__Exercise instructions__: Below are the records; pull every line that includes "with".

__Exercise data__:
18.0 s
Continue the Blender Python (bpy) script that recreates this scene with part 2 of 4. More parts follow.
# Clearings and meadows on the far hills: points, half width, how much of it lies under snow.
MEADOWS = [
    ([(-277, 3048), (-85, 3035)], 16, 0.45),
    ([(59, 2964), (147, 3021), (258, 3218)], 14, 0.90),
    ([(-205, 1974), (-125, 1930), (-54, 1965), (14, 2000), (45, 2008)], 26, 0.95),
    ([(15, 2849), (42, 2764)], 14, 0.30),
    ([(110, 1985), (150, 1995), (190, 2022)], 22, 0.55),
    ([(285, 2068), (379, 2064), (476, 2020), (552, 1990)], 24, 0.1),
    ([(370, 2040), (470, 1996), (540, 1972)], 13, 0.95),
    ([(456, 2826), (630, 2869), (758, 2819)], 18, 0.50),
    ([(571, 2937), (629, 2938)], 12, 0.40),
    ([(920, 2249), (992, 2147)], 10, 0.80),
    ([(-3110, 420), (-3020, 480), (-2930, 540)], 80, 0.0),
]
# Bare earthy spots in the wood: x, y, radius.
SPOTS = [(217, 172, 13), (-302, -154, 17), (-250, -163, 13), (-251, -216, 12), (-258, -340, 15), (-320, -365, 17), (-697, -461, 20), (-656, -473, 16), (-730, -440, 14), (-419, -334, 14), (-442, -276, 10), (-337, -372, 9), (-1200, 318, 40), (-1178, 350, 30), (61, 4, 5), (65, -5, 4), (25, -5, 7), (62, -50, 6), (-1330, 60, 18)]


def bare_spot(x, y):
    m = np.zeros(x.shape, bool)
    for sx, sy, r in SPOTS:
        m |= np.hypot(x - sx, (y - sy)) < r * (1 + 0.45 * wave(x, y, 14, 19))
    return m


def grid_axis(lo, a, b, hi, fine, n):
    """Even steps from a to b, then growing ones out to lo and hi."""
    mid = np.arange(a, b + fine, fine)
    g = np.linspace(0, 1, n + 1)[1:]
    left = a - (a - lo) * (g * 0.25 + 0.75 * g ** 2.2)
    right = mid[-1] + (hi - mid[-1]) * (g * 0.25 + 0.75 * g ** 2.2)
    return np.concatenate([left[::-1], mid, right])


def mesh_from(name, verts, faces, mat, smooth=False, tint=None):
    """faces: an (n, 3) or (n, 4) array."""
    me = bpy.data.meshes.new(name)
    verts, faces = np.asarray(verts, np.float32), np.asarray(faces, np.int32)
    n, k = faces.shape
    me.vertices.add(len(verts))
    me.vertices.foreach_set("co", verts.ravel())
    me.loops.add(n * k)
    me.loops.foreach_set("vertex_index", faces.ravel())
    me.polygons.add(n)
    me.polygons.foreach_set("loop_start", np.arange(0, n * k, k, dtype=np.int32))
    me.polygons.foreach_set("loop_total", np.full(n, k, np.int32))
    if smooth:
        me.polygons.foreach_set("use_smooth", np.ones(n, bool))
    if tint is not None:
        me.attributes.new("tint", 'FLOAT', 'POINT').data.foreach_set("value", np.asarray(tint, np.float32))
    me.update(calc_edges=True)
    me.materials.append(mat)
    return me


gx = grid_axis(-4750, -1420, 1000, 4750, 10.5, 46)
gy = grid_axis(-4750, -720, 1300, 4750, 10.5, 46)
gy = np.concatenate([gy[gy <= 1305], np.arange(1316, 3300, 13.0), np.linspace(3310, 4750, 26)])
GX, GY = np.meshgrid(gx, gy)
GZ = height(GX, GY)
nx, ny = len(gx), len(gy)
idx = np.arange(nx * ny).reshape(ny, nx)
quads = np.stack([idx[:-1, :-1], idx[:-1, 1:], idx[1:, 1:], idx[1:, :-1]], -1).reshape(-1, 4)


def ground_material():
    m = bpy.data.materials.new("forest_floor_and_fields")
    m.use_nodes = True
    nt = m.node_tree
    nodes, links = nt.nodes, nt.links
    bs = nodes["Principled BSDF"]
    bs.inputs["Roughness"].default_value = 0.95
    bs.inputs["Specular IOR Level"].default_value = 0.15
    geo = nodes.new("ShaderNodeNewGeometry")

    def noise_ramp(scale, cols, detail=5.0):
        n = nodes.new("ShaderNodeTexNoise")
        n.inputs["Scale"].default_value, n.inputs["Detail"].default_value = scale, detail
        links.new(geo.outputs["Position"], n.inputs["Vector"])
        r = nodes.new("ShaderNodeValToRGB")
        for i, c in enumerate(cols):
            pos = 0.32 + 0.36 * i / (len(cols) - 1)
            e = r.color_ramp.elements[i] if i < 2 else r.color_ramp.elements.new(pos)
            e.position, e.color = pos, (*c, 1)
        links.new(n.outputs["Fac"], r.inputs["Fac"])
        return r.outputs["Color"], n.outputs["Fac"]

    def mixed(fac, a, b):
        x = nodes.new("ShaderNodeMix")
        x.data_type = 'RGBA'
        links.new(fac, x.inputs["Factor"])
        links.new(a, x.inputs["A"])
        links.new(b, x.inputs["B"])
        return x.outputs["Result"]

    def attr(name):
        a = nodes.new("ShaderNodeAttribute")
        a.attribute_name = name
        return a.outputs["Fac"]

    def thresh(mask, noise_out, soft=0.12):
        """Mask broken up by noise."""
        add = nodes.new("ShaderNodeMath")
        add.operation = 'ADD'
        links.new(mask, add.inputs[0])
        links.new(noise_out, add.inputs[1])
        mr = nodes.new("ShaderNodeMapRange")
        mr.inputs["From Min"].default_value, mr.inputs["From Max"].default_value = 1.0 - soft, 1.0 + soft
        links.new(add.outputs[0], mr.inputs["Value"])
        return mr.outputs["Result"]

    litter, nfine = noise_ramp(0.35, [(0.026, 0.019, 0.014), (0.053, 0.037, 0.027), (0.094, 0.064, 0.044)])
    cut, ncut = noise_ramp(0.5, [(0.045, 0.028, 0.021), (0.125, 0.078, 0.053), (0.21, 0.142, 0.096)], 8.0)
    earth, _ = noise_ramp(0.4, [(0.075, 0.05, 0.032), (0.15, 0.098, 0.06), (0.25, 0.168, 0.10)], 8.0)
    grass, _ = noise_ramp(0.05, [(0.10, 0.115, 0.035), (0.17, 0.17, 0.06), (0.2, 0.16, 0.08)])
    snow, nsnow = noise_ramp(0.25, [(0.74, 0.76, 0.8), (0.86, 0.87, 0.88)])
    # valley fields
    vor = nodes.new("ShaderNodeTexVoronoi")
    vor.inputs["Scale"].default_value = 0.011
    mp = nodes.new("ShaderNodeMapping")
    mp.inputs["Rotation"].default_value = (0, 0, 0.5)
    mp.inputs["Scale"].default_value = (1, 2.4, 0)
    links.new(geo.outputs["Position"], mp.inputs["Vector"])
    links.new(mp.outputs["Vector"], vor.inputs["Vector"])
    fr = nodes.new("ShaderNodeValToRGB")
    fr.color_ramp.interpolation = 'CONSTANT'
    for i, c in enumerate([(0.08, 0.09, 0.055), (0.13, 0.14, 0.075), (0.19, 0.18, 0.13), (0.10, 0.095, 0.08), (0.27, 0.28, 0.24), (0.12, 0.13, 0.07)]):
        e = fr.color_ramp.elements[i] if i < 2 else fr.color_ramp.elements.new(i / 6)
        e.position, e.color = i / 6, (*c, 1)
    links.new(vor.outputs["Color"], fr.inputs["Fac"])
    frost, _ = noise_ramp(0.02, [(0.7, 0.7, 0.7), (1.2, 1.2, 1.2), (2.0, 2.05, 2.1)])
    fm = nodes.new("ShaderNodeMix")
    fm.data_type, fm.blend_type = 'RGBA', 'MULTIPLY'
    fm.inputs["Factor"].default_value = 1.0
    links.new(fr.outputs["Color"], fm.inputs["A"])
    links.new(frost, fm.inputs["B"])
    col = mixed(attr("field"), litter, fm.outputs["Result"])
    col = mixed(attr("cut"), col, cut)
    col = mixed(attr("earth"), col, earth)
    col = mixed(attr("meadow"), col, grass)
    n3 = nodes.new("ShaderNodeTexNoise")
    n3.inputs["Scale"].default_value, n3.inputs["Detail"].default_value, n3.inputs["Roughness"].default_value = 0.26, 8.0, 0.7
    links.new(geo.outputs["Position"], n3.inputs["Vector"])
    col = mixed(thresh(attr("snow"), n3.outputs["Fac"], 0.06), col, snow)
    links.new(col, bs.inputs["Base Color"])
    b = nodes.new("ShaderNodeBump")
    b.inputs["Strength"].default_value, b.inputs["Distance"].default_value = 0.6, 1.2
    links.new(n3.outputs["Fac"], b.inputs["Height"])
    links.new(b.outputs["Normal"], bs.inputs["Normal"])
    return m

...

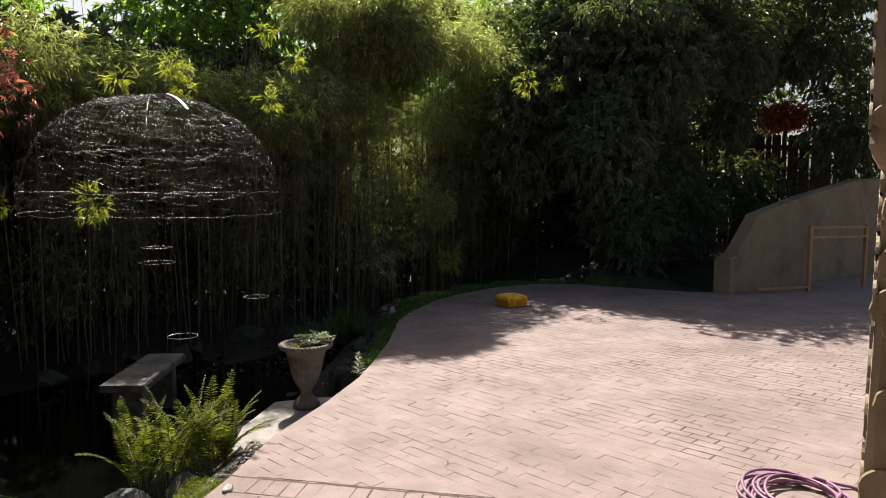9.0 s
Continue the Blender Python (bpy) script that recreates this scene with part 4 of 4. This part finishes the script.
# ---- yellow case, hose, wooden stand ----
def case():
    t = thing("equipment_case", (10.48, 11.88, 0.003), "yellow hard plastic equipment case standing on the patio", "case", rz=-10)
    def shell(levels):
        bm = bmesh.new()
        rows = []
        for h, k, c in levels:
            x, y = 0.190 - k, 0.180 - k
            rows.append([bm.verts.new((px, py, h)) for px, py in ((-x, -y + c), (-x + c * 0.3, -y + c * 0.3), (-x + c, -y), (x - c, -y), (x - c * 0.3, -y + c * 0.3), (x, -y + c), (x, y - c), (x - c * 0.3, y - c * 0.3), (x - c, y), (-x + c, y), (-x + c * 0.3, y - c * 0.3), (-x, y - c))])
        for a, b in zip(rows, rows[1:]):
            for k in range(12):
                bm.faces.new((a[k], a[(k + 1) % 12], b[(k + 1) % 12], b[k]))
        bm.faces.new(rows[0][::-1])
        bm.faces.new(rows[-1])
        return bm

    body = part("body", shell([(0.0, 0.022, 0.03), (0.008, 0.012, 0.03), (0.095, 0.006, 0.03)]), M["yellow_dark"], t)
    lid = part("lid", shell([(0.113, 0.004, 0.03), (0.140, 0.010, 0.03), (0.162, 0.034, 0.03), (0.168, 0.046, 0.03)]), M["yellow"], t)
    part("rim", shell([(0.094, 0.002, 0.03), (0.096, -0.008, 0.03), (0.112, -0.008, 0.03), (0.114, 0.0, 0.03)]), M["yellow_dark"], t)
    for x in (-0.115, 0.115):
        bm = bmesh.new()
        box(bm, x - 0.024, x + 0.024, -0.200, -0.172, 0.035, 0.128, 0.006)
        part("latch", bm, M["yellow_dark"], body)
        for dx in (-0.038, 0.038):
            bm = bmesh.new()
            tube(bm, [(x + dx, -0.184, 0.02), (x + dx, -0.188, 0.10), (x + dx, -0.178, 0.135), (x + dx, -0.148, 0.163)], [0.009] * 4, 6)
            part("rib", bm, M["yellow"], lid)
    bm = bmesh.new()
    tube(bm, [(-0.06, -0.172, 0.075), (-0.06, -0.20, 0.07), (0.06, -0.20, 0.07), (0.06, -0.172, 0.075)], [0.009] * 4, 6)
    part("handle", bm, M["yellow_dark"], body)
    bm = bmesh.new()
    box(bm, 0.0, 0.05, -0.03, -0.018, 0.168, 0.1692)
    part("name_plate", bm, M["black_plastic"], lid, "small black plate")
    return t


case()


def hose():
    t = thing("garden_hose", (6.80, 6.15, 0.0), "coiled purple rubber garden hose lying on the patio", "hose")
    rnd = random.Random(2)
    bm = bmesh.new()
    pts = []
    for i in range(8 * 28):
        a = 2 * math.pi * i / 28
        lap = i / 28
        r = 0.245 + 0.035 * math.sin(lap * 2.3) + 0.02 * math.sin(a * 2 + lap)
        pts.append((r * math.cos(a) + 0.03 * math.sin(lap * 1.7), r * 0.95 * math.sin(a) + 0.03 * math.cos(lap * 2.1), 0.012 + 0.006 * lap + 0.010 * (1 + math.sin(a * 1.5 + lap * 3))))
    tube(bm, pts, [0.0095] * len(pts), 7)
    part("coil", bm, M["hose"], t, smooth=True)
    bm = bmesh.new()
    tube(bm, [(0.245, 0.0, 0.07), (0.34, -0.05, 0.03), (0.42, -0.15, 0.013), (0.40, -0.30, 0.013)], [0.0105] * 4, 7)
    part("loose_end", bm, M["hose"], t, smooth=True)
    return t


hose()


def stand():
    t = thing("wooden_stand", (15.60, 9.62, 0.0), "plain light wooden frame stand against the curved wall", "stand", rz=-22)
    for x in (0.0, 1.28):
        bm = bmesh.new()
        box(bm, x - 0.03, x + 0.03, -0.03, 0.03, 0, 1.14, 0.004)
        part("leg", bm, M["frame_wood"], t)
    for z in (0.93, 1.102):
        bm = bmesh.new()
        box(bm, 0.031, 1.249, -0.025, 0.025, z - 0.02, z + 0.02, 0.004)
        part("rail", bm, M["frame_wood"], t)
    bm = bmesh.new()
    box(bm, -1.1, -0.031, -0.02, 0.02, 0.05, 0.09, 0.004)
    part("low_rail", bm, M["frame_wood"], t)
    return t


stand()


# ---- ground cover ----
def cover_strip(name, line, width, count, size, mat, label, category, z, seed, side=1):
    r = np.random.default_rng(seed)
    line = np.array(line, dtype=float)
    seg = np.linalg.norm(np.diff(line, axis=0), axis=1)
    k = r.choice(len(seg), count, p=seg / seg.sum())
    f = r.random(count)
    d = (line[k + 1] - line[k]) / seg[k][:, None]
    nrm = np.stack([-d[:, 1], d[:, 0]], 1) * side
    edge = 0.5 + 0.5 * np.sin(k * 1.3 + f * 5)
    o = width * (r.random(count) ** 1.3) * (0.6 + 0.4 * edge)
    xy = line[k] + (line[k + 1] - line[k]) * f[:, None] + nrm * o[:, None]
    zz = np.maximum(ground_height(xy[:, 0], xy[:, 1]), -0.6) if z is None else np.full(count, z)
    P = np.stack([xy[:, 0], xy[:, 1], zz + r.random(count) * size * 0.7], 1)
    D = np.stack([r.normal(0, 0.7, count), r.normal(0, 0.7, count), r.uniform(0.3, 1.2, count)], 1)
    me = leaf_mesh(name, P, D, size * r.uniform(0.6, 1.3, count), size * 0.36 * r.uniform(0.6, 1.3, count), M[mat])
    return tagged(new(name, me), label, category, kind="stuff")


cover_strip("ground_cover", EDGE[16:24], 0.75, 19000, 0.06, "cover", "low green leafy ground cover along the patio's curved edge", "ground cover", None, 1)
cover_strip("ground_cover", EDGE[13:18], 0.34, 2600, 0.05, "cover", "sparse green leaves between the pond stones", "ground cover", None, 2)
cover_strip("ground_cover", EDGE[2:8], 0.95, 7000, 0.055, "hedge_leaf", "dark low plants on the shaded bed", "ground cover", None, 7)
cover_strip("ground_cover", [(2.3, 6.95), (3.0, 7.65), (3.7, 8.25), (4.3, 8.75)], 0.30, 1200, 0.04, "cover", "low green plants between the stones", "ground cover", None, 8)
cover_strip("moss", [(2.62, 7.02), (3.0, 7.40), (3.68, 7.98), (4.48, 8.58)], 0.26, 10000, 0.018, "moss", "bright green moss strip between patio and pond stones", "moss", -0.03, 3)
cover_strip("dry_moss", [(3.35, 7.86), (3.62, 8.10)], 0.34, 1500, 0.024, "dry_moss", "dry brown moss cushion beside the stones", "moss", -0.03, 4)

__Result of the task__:
Continue the Blender Python (bpy) script that recreates this scene with part 2 of 4. More parts follow.
Continue the Blender Python (bpy) script that recreates this scene with part 4 of 4. This part finishes the script.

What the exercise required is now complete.